Sun-mi Hwang’s protagonist, the elderly architect-cum-construction executive Kang Dae-su, is going home again, though not because of nostalgia. Said home is an ill-kempt house on a hill—Cherry Hill—surrounded by a vast tract of land, acquired decades earlier from the previous owners. It’s the place where Kang grew up—not in the house itself, but in a shed on the premises, as his father was employed by the rich family who used to own the property. It was an unhappy childhood, just after the war, tainted by poverty and bullying, motherless and eventually also fatherless, thanks to a fatal accident. Orphaned, Kang was adopted by an American family, again finding himself on the receiving end of bullying. Nonetheless, he managed to pull himself up by his bootstraps. The boy, who never had a true home, became an architect and successful developer of homes. For Kang, buying the property of the rich family his father worked and died for was an act of revenge, though he had refrained from actually visiting the place.
Now, a despondent Kang finally returns. He has been diagnosed with a brain tumor he has dubbed “Mr. Lumpy,” and feels he may be able to find some rest on Cherry Hill. But he soon learns that the residents of the town are encroaching on his seclusion. For decades the townsfolk have been using the abandoned property for their own purposes, turning it into the heart of the community: an old woman tending to a vegetable garden, a girl picking eggs, boys playing, others using the property as a retreat. At first Kang is mired in psychological warfare with his neighbors, even alienating his longtime assistant Mister Park in the process. But through reluctant interactions, Kang slowly learns his version of the past is incomplete and rife with assumptions. Re-humanizing, opening up, and coming to a new understanding, he finds that even in one’s twilight years there is still room for personal growth.
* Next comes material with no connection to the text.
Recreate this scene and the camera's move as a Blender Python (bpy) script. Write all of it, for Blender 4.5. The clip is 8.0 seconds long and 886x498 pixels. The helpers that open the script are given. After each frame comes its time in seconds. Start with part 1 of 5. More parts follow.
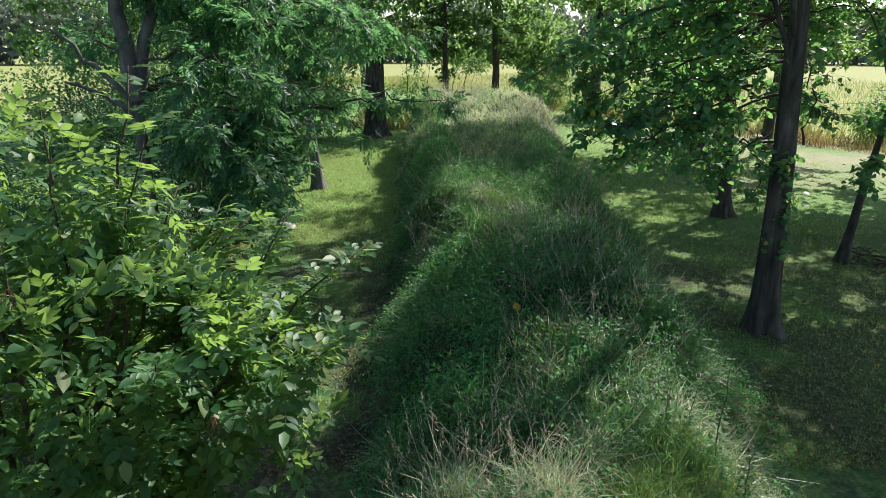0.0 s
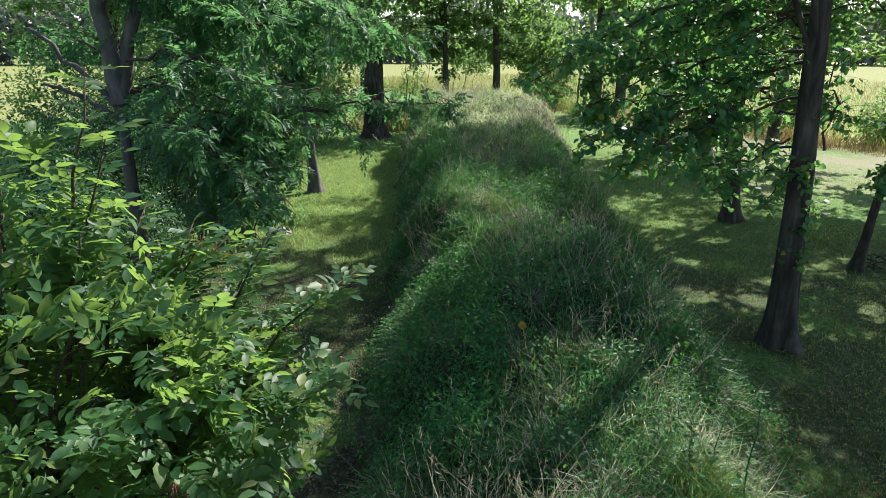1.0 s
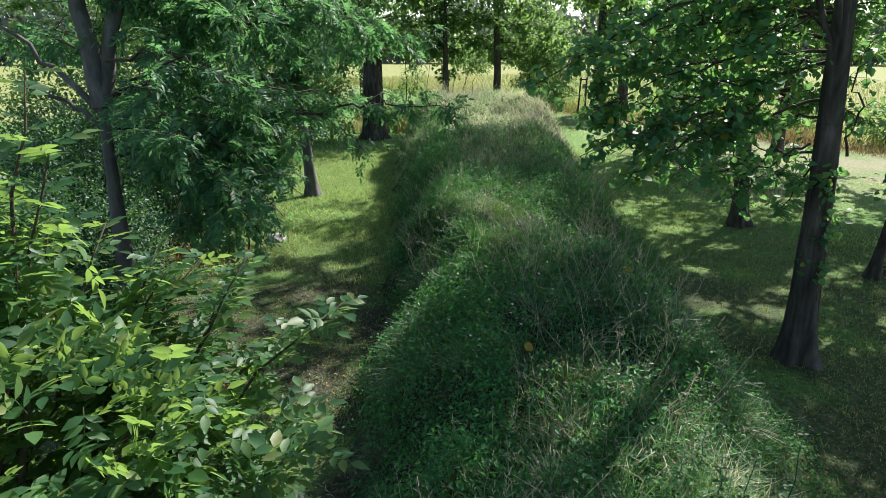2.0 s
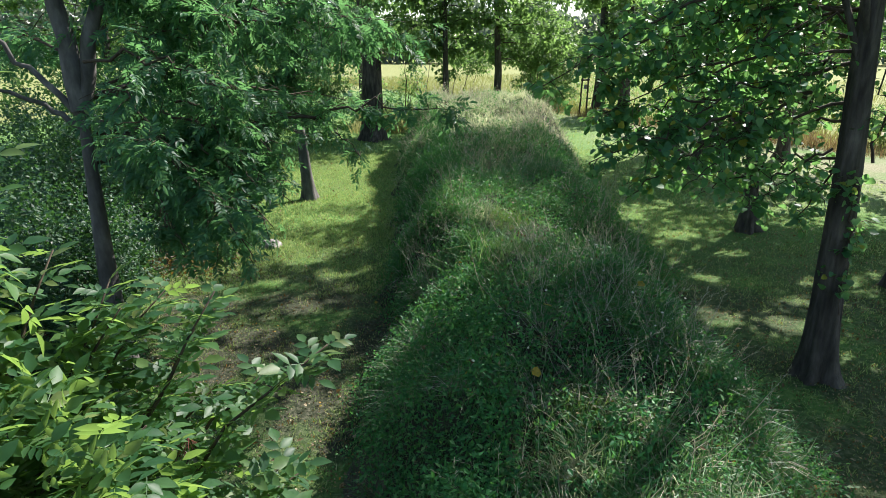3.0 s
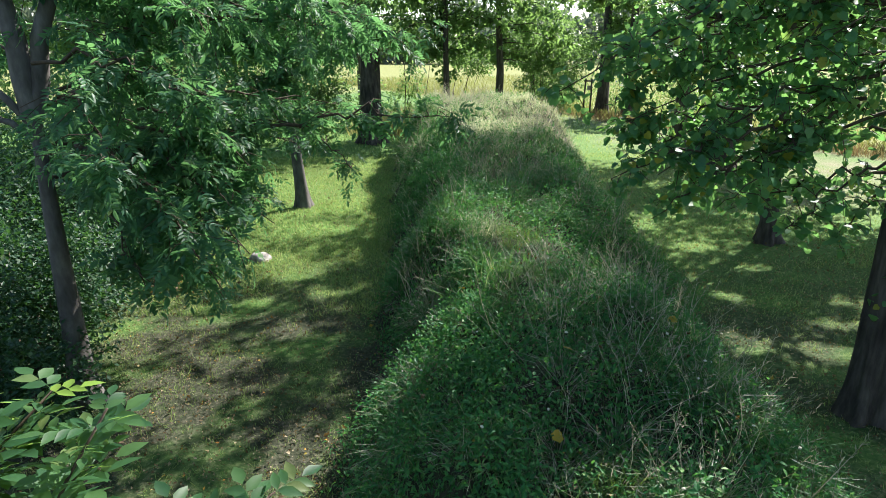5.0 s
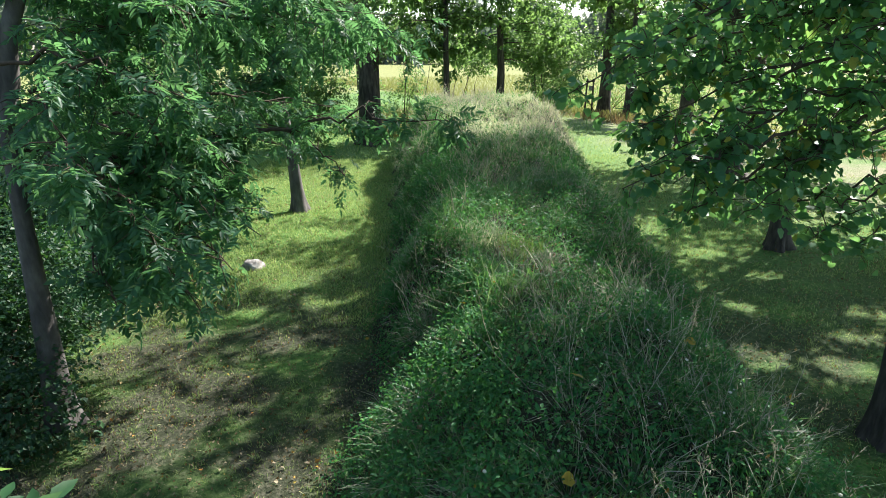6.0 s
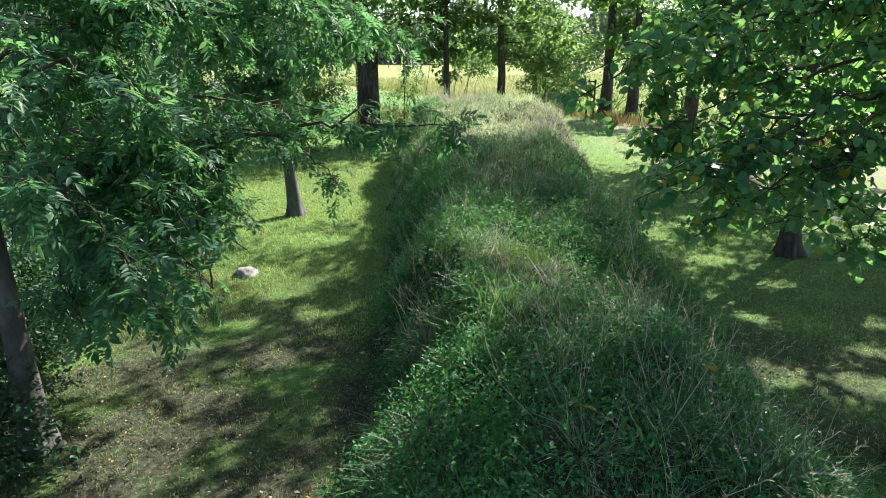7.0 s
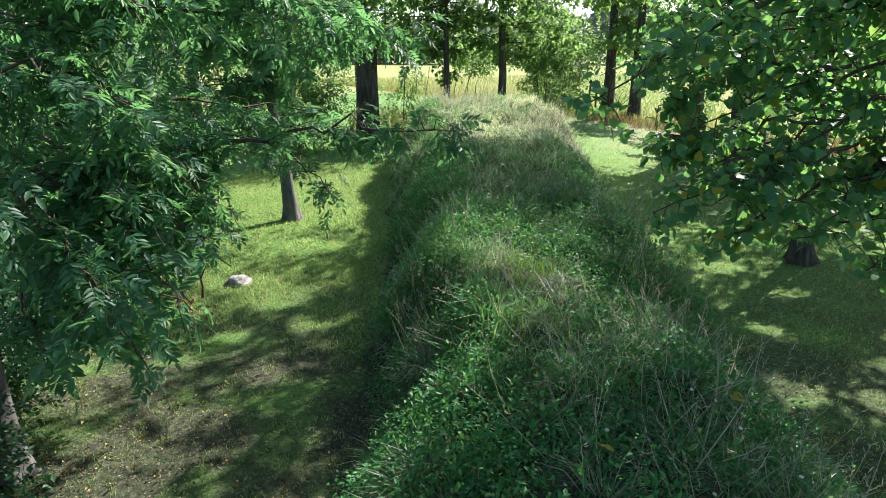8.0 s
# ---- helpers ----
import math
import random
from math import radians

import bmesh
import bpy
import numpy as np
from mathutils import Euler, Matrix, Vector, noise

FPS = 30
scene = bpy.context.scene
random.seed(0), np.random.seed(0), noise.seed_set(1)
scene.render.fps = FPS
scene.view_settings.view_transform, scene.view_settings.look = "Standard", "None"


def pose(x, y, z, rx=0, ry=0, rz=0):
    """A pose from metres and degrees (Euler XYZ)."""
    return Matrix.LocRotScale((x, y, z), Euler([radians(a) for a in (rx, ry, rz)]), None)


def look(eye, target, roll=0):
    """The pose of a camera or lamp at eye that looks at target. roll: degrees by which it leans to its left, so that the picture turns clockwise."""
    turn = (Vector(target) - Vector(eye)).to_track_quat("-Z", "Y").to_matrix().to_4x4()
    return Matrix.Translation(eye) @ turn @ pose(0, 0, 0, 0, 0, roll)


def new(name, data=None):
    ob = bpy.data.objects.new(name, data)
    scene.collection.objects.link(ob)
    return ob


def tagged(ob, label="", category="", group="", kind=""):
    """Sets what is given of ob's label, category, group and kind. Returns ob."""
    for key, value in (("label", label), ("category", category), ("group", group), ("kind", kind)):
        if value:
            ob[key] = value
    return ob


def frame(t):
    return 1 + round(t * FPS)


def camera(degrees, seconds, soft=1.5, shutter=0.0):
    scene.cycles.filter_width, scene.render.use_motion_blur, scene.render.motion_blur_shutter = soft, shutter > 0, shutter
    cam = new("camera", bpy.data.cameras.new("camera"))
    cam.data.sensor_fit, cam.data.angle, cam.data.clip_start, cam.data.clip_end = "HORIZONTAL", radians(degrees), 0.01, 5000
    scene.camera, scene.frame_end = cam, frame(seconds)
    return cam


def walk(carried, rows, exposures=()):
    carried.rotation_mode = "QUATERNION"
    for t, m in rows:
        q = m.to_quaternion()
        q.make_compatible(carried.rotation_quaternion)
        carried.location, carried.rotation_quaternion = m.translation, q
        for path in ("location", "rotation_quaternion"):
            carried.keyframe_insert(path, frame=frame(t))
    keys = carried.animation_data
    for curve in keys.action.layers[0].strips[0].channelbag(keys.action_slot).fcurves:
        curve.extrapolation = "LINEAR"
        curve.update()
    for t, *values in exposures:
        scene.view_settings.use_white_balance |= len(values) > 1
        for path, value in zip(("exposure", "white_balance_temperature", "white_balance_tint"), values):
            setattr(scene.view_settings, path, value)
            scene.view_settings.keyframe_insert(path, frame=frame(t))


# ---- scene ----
# ---------------------------------------------------------------- camera
cam = camera(73.9, 8.0, 0.8)
EYE, TILT = 3.68, -18.4
PATH = [(0.0, 0.0, 0.0, 0.0, 0.0), (0.5, -0.002, 0.203, 0.0, 0.01), (1.0, -0.004, 0.405, 0.0, 0.02), (1.5, -0.005, 0.61, 0.0, 0.02),
        (3.0, -0.008, 1.218, 0.0, 0.04), (3.5, -0.015, 1.417, 0.0, 0.05), (4.0, -0.022, 1.616, 0.01, 0.06), (4.5, -0.024, 1.817, 0.01, 0.07),
        (6.0, -0.009, 2.42, 0.05, 0.07), (6.5, -0.005, 2.616, 0.06, 0.07), (7.0, -0.003, 2.809, 0.07, 0.08), (7.5, -0.004, 3.0, 0.07, 0.08), (8.0, -0.005, 3.2, 0.08, 0.09)]
walk(cam, [(t, pose(x, y, EYE, 90 + TILT + pitch, 0, yaw)) for t, x, y, yaw, pitch in PATH],
     [(0.0, 1.15, 6250, 19), (3.4, 1.36, 6250, 18), (4.0, 1.64, 6250, 18), (4.6, 1.46, 6250, 18), (8.0, 1.60, 6250, 18)])

# ---------------------------------------------------------------- light
SUN_AZ, SUN_EL = 43.0, 42.0          # degrees to the right of straight ahead, and up
SX, SY = math.sin(radians(SUN_AZ)), math.cos(radians(SUN_AZ))
KSUN = 1.0 / math.tan(radians(SUN_EL))
world = bpy.data.worlds.new("sky")
scene.world = world
world.use_nodes = True
wn = world.node_tree
sky = wn.nodes.new("ShaderNodeTexSky")
sky.sky_type, sky.sun_disc = 'NISHITA', False
sky.sun_elevation, sky.sun_rotation = radians(SUN_EL), radians(SUN_AZ)
wn.nodes["Background"].inputs["Strength"].default_value = 0.102
wn.links.new(sky.outputs[0], wn.nodes["Background"].inputs["Color"])
sun_data = bpy.data.lights.new("sun", 'SUN')
sun_data.energy, sun_data.angle, sun_data.color = 5.2, radians(0.55), (0.99, 0.95, 0.84)
sun = new("sun", sun_data)
sun.matrix_world = look((SX * 50 * KSUN, SY * 50 * KSUN, 50), (0, 0, 0))


# ---------------------------------------------------------------- materials
def mat_base(name):
    m = bpy.data.materials.new(name)
    m.use_nodes = True
    m.node_tree.nodes.clear()
    return m, m.node_tree.nodes, m.node_tree.links


def ramp(nodes, links, source, stops):
    r = nodes.new("ShaderNodeValToRGB")
    while len(r.color_ramp.elements) < len(stops):
        r.color_ramp.elements.new(0.5)
    for e, (pos, col) in zip(r.color_ramp.elements, stops):
        e.position, e.color = pos, (*col, 1)
    links.new(source, r.inputs[0])
    return r.outputs[0]


def mixcol(nodes, links, fac, a, b, mode='MIX'):
    mx = nodes.new("ShaderNodeMix")
    mx.data_type, mx.blend_type = 'RGBA', mode
    for sock, v in ((mx.inputs[0], fac), (mx.inputs[6], a), (mx.inputs[7], b)):
        if isinstance(v, bpy.types.NodeSocket):
            links.new(v, sock)
        else:
            sock.default_value = v if not isinstance(v, tuple) else (*v, 1)
    return mx.outputs[2]


def noise_tex(nodes, links, scale, detail=4.0, rough=0.55, stretch=None, coords="Object"):
    tc = nodes.new("ShaderNodeTexCoord")
    src = tc.outputs[coords]
    if stretch:
        mp = nodes.new("ShaderNodeMapping")
        mp.inputs["Scale"].default_value = stretch
        links.new(src, mp.inputs[0])
        src = mp.outputs[0]
    n = nodes.new("ShaderNodeTexNoise")
    n.inputs["Scale"].default_value, n.inputs["Detail"].default_value, n.inputs["Roughness"].default_value = scale, detail, rough
    links.new(src, n.inputs["Vector"])
    return n.outputs[0]


def leaf_mat(name, stops, gloss=0.45, spec=0.5, through_col=(0.20, 0.34, 0.03), through_fac=0.4, patch=0.9):
    """Foliage: hue differs leaf by leaf and in larger patches; light passes through."""
    m, n, l = mat_base(name)
    geo = n.new("ShaderNodeNewGeometry")
    info = n.new("ShaderNodeObjectInfo")
    add = n.new("ShaderNodeMath")
    add.operation = 'ADD'
    l.new(geo.outputs["Random Per Island"], add.inputs[0])
    l.new(info.outputs["Random"], add.inputs[1])
    fr = n.new("ShaderNodeMath")
    fr.operation = 'FRACT'
    l.new(add.outputs[0], fr.inputs[0])
    col = ramp(n, l, fr.outputs[0], stops)
    big = noise_tex(n, l, patch, 2.0)
    shade = ramp(n, l, big, [(0.3, (0.62, 0.68, 0.66)), (0.7, (1.15, 1.1, 0.95))])
    col = mixcol(n, l, 1.0, col, shade, 'MULTIPLY')
    grain = noise_tex(n, l, 60, 2.0)
    col = mixcol(n, l, 1.0, col, ramp(n, l, grain, [(0.3, (0.82, 0.82, 0.82)), (0.7, (1.1, 1.1, 1.1))]), 'MULTIPLY')
    p = n.new("ShaderNodeBsdfPrincipled")
    p.inputs["Roughness"].default_value, p.inputs["Specular IOR Level"].default_value = gloss, spec
    l.new(col, p.inputs["Base Color"])
    tr = n.new("ShaderNodeBsdfTranslucent")
    tcol = mixcol(n, l, 0.75, col, through_col)
    l.new(tcol, tr.inputs["Color"])
    mx = n.new("ShaderNodeMixShader")
    mx.inputs[0].default_value = through_fac
    l.new(p.outputs[0], mx.inputs[1])
    l.new(tr.outputs[0], mx.inputs[2])
    out = n.new("ShaderNodeOutputMaterial")
    l.new(mx.outputs[0], out.inputs[0])
    return m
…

With Miracle on Cherry Hill, Hwang again proves she has the ability to speak profoundly of human concerns through simple stories in an unadorned style. This was already apparent in her fable The Hen Who Dreamed She Could Fly (2000), an international bestseller that touched on individuality and motherhood through the story of a plucky hen, although I feel this novel has significantly more depth. This may be in part because Miracle is aimed at a more adult audience. But the reader senses there may also be more at stake for Hwang. In her afterword she explains that the book was written during a period of exile and loneliness in Vienna, and was inspired by a chance encounter with an empty chair under a tree. The chair reminded her of the chair she had found in her father’s home after he had died. It’s the weight of both memory and loneliness that is tangible in Miracle.
Good translators are few and far between. That Korean literature has become more visible to Dutch readers—most prominently the work of Han Kang—would not have been possible without translators with a literary sensibility, such as Mandersloot. A universal redemption song like Miracle on Cherry Hill deserves to be widely read, and its translations like these that make that possible.